AIM: Reproduce nothing but the lines from the start of the material through the line that includes "# ---- small", both ends included, and omit every picture.
-----
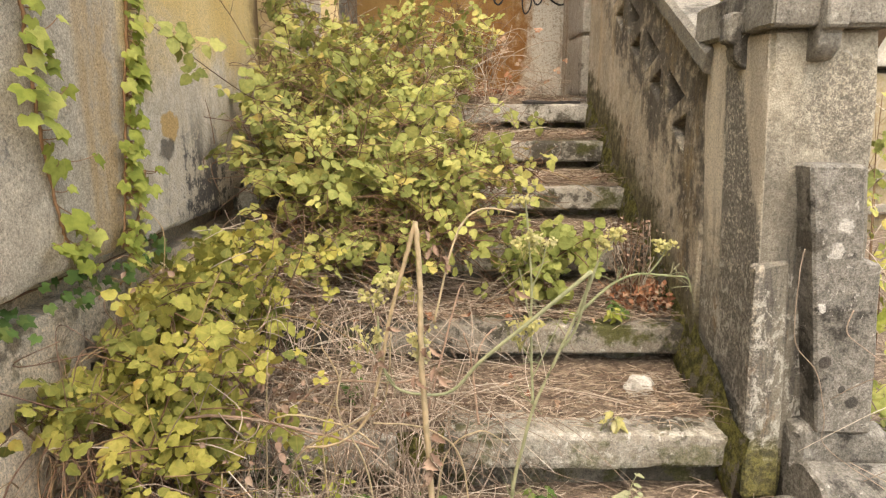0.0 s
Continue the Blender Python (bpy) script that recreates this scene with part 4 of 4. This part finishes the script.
heap = Heap()
for i in range(170):
    p = Vector((rg.uniform(-0.55, 0.04), rg.uniform(1.18, 1.56), 0))
    p.z = floor_at(p.x, p.y)
    n, a = rg.uniform(0.2, 0.48), rg.gauss(0.3, 1.3)
    c = p + Vector((math.sin(a) * n * 0.3, -0.06 * n, n * rg.uniform(0.5, 0.85)))
    q = p + Vector((math.sin(a) * n * rg.uniform(0.6, 0.9), -0.15 * n, n * rg.uniform(0.2, 0.8)))
    if q.x > -0.7:
        heap.add(*tube([p, p.lerp(c, 0.55) + Vector((rg.gauss(0, 0.012), 0, 0)), c, q], rg.uniform(0.0010, 0.0017), 0.0007, 4, 5, 0.0006, rg))
tagged(heap.link("dry_grass", STRAW), "pale dry grass stems bent over the lowest steps", "grass", kind="stuff")

# ---- small things ----


def rock_mesh(c, size, seed):
    bm = bmesh.new()
    bmesh.ops.create_icosphere(bm, subdivisions=3, radius=1.0)
    for v in bm.verts:
        d = 1 + 0.45 * noise.noise(v.co * 1.5 + Vector((seed, 0, 0))) + 0.16 * noise.noise(v.co * 4.5) + 0.06 * noise.noise(v.co * 11)
        v.co = Vector(c) + Vector((v.co.x * size[0], v.co.y * size[1], v.co.z * size[2])) * d
    return bm


rock = part("rock", rock_mesh((0.555, 1.70, 0.198), (0.040, 0.030, 0.027), 5), CHALK)
tagged(rock, "small chalky white rock lying on the tread", "rock")

dead = thing("dead_leaves", (0.60, 1.95, 0.33), "heap of curled red-brown dead leaves on the tread", "leaves")
rr = random.Random(31)
poses = []
for i in range(420):
    p = (min(0.695, rr.gauss(0.635, 0.05)), rr.uniform(1.88, 2.12), 0.345 + rr.uniform(0, 0.075))
    poses.append((aim(p, (rr.gauss(0, 1), -0.4, 0.6 + rr.gauss(0, 0.6)), (rr.gauss(0, 1), rr.gauss(0, 1), rr.gauss(0, 1))), rr.uniform(0.010, 0.025)))
dress(dead, poses, lambda q, s: leaflet(s, s * 0.6, q.uniform(0.2, 0.9), q.uniform(-0.5, 0.5)), DEAD_LEAF, rr)

# dead stalk in front of the steps, snapped over
stalk = thing("dead_stalk", (-0.015, 0.96, 0), "dry straw-coloured stalk snapped over at the top", "stalk")
v, f = tube([(-0.012, 0.955, 0.0), (-0.018, 0.96, 0.32), (-0.031, 0.965, 0.50), (-0.035, 0.97, 0.60), (-0.037, 0.98, 0.71), (-0.043, 0.99, 0.785)], 0.0056, 0.0042, 7, 6, 0.0009, random.Random(2))
snapped = raw("stem", v, f, STALK, stalk)
v, f = tube([(-0.043, 0.99, 0.786), (-0.061, 0.985, 0.718), (-0.084, 0.98, 0.635), (-0.10, 0.98, 0.549), (-0.125, 0.98, 0.459), (-0.172, 0.98, 0.415), (-0.23, 0.99, 0.40)], 0.0042, 0.0018, 6, 6, 0.0005, random.Random(3))
raw("broken_stem", v, f, STALK, stalk)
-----
SOLUTION TO THE PROBLEM:
0.0 s
Continue the Blender Python (bpy) script that recreates this scene with part 4 of 4. This part finishes the script.
heap = Heap()
for i in range(170):
    p = Vector((rg.uniform(-0.55, 0.04), rg.uniform(1.18, 1.56), 0))
    p.z = floor_at(p.x, p.y)
    n, a = rg.uniform(0.2, 0.48), rg.gauss(0.3, 1.3)
    c = p + Vector((math.sin(a) * n * 0.3, -0.06 * n, n * rg.uniform(0.5, 0.85)))
    q = p + Vector((math.sin(a) * n * rg.uniform(0.6, 0.9), -0.15 * n, n * rg.uniform(0.2, 0.8)))
    if q.x > -0.7:
        heap.add(*tube([p, p.lerp(c, 0.55) + Vector((rg.gauss(0, 0.012), 0, 0)), c, q], rg.uniform(0.0010, 0.0017), 0.0007, 4, 5, 0.0006, rg))
tagged(heap.link("dry_grass", STRAW), "pale dry grass stems bent over the lowest steps", "grass", kind="stuff")

# ---- small things ----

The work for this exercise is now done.